20/08/2019

China And Japan See The Future, And It’s Not Coal: Why Australia Will Be Stranded

Sydney Morning Herald - Martina Linnenluecke

Solar PV panels in China's Fujian province. Credit: AP
Martina Linnenluecke
Professor Martina Linnenluecke is Macquarie Business School’s head of the Centre for Corporate Sustainability and Environmental Finance.
Scott Morrison was a lone voice at the Pacific Islands Forum in Tuvalu this week as his government  warned that any condemnation of coal, or calls for a ban on new mines, were a ‘‘red-line issue’’. It may be that Beijing sees things differently.
The fact is, Australia might only have a decade left to wean itself off coal if the latest international efforts to decarbonise are anything to go by.
The demand for coal from some of Australia’s main thermal coal export markets, specifically China and Japan, is in decline. Both major economies are rapidly transitioning to clean technology.
The International Renewable Energy Agency (IRENA) reports that China is taking the lead in the clean energy race to become the world’s largest producer, exporter and installer of solar panels, wind turbines, batteries and electric vehicles.
Despite forecasts that China will continue to consume about half the world’s coal until 2023, the country has spent more on renewable energy than any other country and led a campaign to burn gas instead of coal in its battle against pollution. It has already promised to launch a series of solar and wind projects that can provide electricity at the same price as coal-fired power.
China’s investment from January to March this year in thermal power plants, which mostly consist of coal-fired generators, slumped 30 per cent from a year earlier. In contrast, spending on hydro-power and wind-power projects rose 48 per cent and 30 per cent respectively. Most of the capital expenditure planned by coal-fired power companies will be in renewable energy.
A push to a cleaner economy is also visible in Japan.
With a traditional high reliance on coal-powered generation, Japan is shifting away from new coal-fired projects. Several large utility companies, Osaka Gas, Kyushu Electric Power, Tokyo Gas, Idelmitsu Kosa and Chugoku Electric Power, are scrapping their plans for coal-fired power.
These cancellations come as renewable energy is on the rise in Japan and as the government brings in stricter regulations on new coal-fired power plants as part of its energy outlook. Coal power generation is expected to fall to 281 billion kilowatt hours in the 2030 financial year, down from 346 billion kWh in 2017.
Mitsubishi UFJ Financial Group, one of Japan’s largest banks, is reviewing its lending policies for coal-fired power generation. It is said to be guided by OECD standards to lend only to “high-efficiency, ultra-supercritical” coal-fired power plants.

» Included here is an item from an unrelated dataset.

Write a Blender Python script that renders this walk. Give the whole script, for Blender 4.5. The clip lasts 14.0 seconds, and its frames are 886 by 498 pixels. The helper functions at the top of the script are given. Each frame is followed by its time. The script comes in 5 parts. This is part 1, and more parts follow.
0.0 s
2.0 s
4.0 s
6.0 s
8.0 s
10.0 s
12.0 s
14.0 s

As one of Japan’s biggest suppliers of thermal coal, this fall in demand will significantly hit Australia’s coal export market in the long-term.
There is certainly a reason to continue to rely on coal in the short term to ensure the reliability of power supplies. Given China’s enormous power needs, it is allowing 11 provinces and regions to resume building coal power plants. And the closure date of AGL’s Liddell power plant in NSW’s Hunter Valley has been pushed back by four months.

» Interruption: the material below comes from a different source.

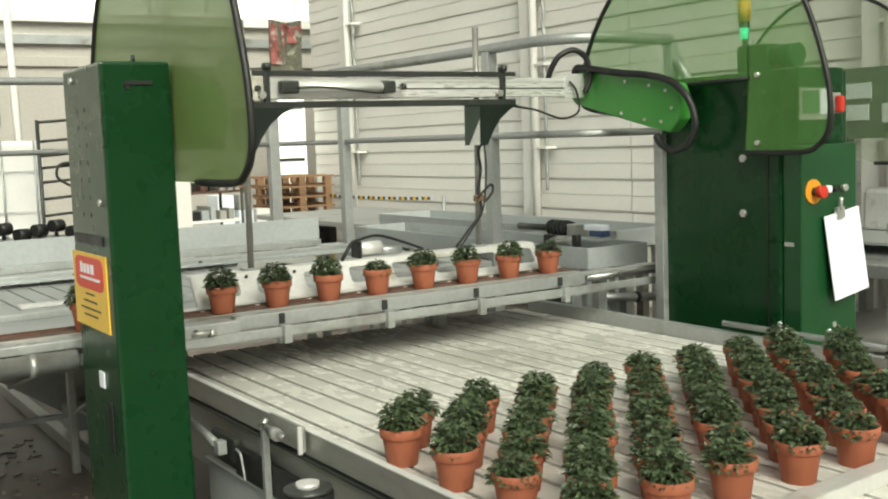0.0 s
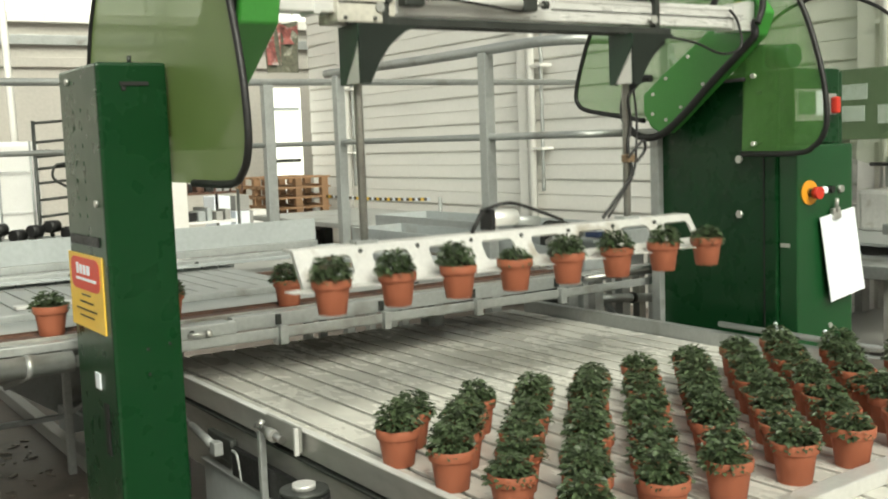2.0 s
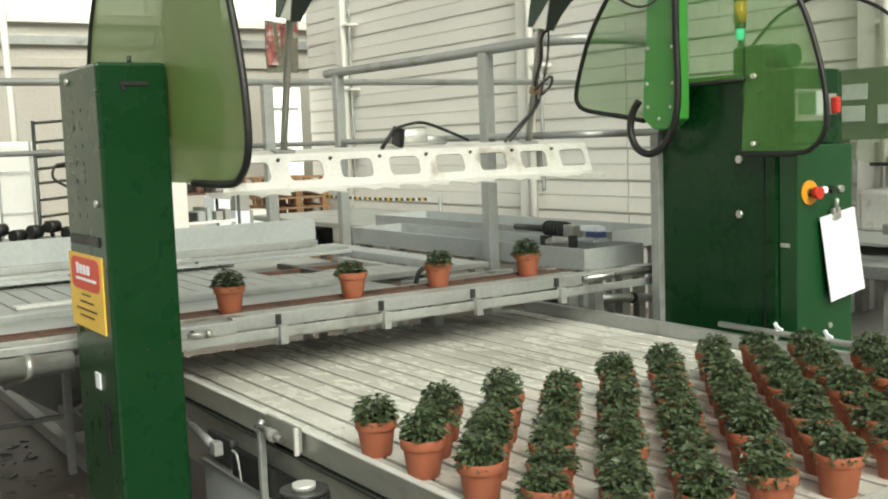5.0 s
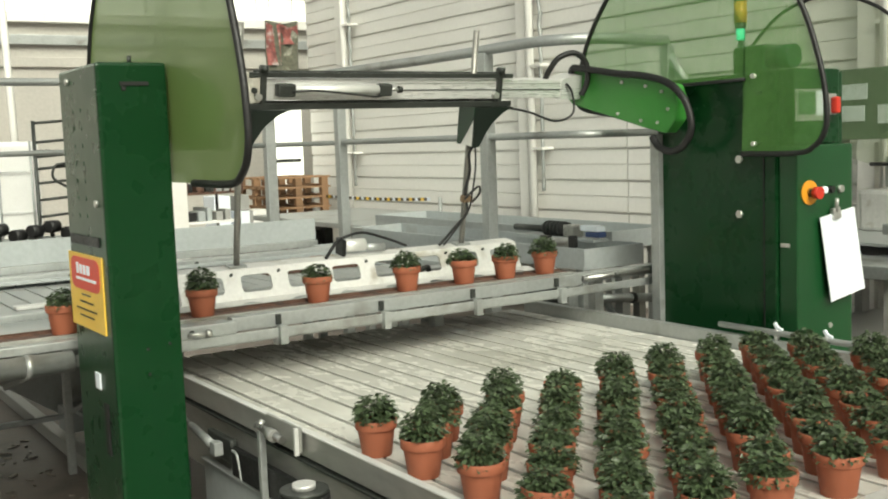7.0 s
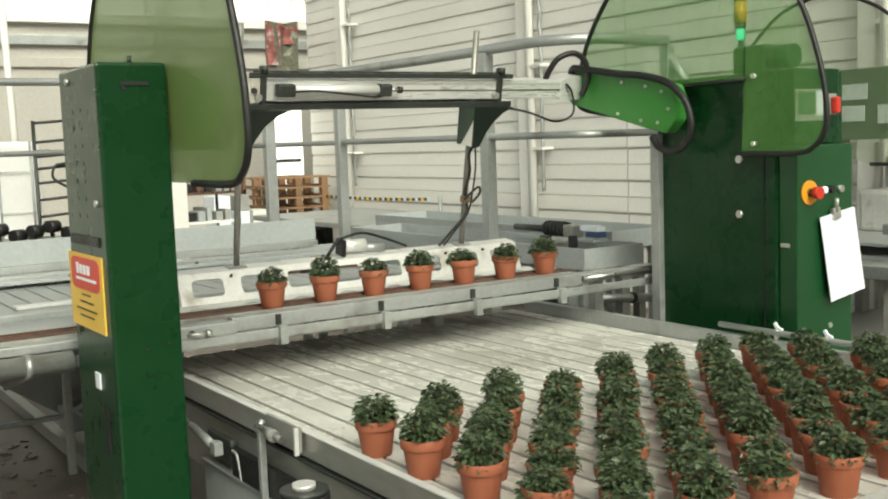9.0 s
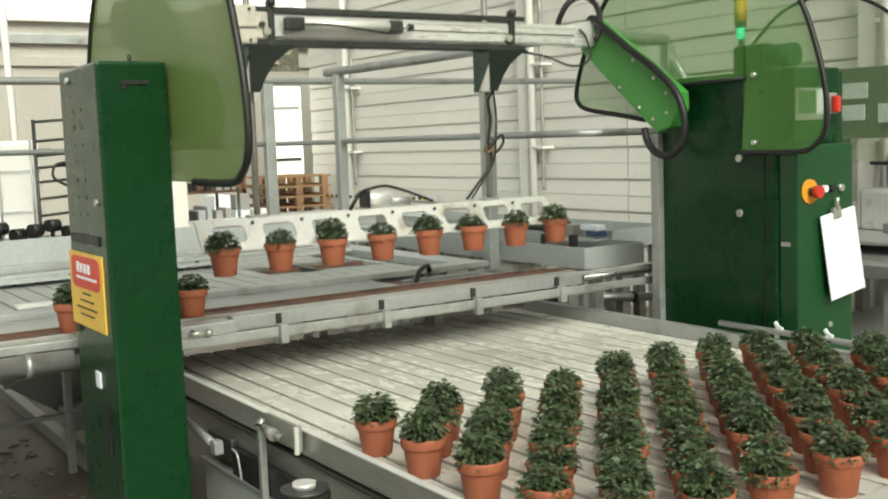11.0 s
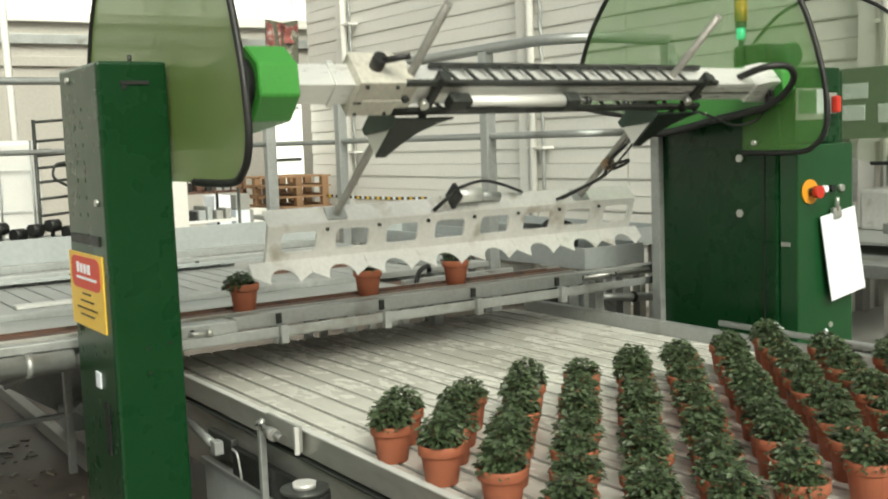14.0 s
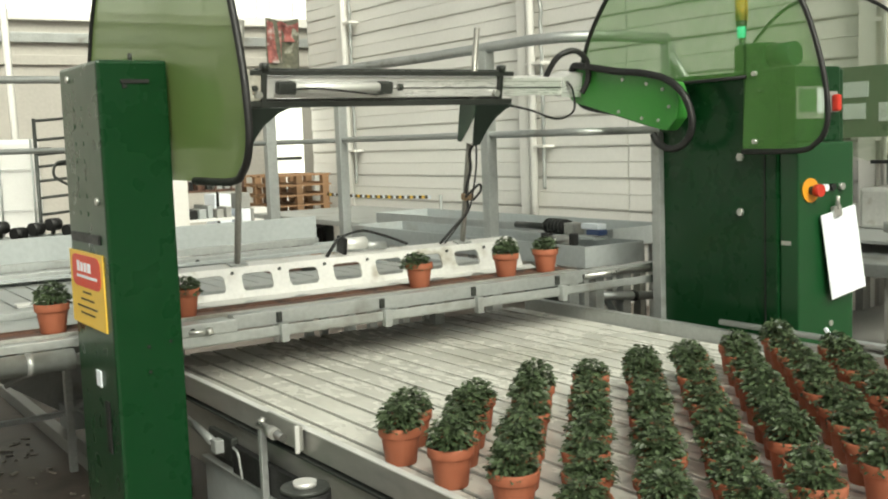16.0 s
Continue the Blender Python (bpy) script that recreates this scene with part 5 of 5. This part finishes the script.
SPEED = 0.457
TIMES = [0.0, 0.3, 0.6] + [0.7 + 0.1 * i for i in range(54)] + [6.5, 8.0, 9.2, 9.35, 9.5, 9.75, 10.2, 10.6] + [10.72 + 0.1 * i for i in range(53)]
TIMES = [round(t, 3) for t in TIMES if t <= 16.0]


def ride(x, t0, stop):
    """Rows for a plant that rides the conveyor, is at x at t0 and halts at stop."""
    t1 = t0 + (stop - x) / SPEED
    rows, t = [], 0.0
    while t < min(t1 - 0.1, 15.9):
        rows.append((t, pose(x + SPEED * (t - t0), CONV_Y, CONV_Z)))
        t = round(t + 0.25, 2)
    if t1 < 16:
        rows += [(t1 - 0.05, pose(stop - SPEED * 0.05, CONV_Y, CONV_Z)), (t1 + 0.02, pose(stop, CONV_Y, CONV_Z))]
    return rows, t1


def carried_rows(k, up, down, late):
    """Rows for plant k from its lift off the conveyor to the end of the clip."""
    rows = [(up, pose(SLOT + k * PITCH, CONV_Y, CONV_Z))]
    for t in TIMES:
        if up < t < down:
            y, z = tip(t)
            rows.append((t, pose(SLOT + k * PITCH + state(t)[2], y - AHEAD, max(z - DROP, BELT_Z))))
    x = SLOT + k * PITCH + SHIFT[1 if late else 0]
    b0 = belt(down)
    for t in (2.9, 3.15, 3.5, 4.0, 4.4, 9.0, 12.85, 13.2, 13.6, 14.0, 14.4, 16.0):
        if t >= down:
            rows.append((t, pose(x, LAND - (belt(t) - b0), BELT_Z)))
    return rows


def motions():
    walk(swing, [(t, pose(0, PIVOT_Y, PIVOT_Z, state(t)[0])) for t in TIMES])
    walk(beam, [(t, pose(0, *tip(t), state(t)[1])) for t in TIMES])
    walk(carriage, [(t, pose(state(t)[2], *tip(t), state(t)[1])) for t in TIMES])
    walk(head, [(t, pose(state(t)[2], *tip(t), state(t)[1]) @ pose(0, 0, between(LIFT, t if t <= 9.2 else t - BACK))) for t in TIMES])
    for p, x, y in TABLE:
        walk(p, [(t, pose(x, y - belt(t), BELT_Z)) for t in (0.0, 3.1, 3.15, 3.5, 4.0, 4.4, 4.45, 9.0, 13.15, 13.2, 13.6, 14.0, 14.4, 14.45, 16.0)])
    walk(stop_bar, [(t, pose(2.6, 1.80 - belt(t), BELT_Z, 0, 0, 4)) for t in (0.0, 3.1, 3.15, 3.5, 4.0, 4.4, 4.45, 9.0, 13.15, 13.2, 13.6, 14.0, 14.4, 14.45, 16.0)])
    for k, p in enumerate(FIRST):
        rest = pose(SLOT + k * PITCH, CONV_Y, CONV_Z)
        walk(p, [(0.0, rest), (0.5, rest)] + carried_rows(k, 0.71, 2.88, False))
    for k, (x, t0) in enumerate(((0.959, 8.0), (1.057, 7.0), (1.64, 7.0), (2.197, 7.0), (1.08, 3.5), (1.694, 3.5), (2.175, 3.5), (2.735, 3.5))):
        rows, t1 = ride(x, t0, SLOT + k * PITCH)
        rows.append((10.4, pose(SLOT + k * PITCH, CONV_Y, CONV_Z)))
        walk(SECOND[k], rows + carried_rows(k, 10.73, 12.88, True))
    for k, (x, t0) in enumerate(((1.73, 11.3), (1.775, 12.5), (2.06, 14.5), (0.87, 14.5), (1.01, 16.0), (0.35, 16.0))):
        rows, t1 = ride(x, t0, SLOT + (7 - k) * PITCH)
        walk(LATER[k], rows + [(16.0, pose(min(SLOT + (7 - k) * PITCH, x + SPEED * (16 - t0)), CONV_Y, CONV_Z))])


motions()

However, a Macquarie Business School research paper, “How markets will drive the transition to a low-carbon economy”, shows that the long-term business case for new coal projects no longer exists, domestically or globally.
Our research shows the total global wealth creation by 2050 through the development of clean technology patents in areas such as bio-fuels, fuel cells, hydro energy, wind energy, solar energy, and geothermal energy is $13.69 trillion to $20.87 trillion.
China has a clear lead in terms of the underlying technology with over 150,000 renewable energy patents as of 2016. This amounts to 29 per cent of the global total. The next closest country is the US, which has a little over 100,000 patents. Japan and the EU have closer to 75,000 patents each.
While not all patents are useful or valuable, these figures give an indication of how much investment different countries have been putting into clean technology.
The point to realise is that the global transition to renewables means our investments in coal are likely to become “stranded” and eventually these will need to be written down.
But such transitioning takes time, leadership and policy.
Germany’s transition to a low-carbon economy with its “Energiewende” has taken 30 years. It will decommission all its coal plants by 2038. Beijing has stated its intention to clean up its polluted cities, so it will increasingly turn to cleantech for its power supply to improve air quality.
Countries such as China ad Japan – our significant coal customers – see the future, and it’s not coal.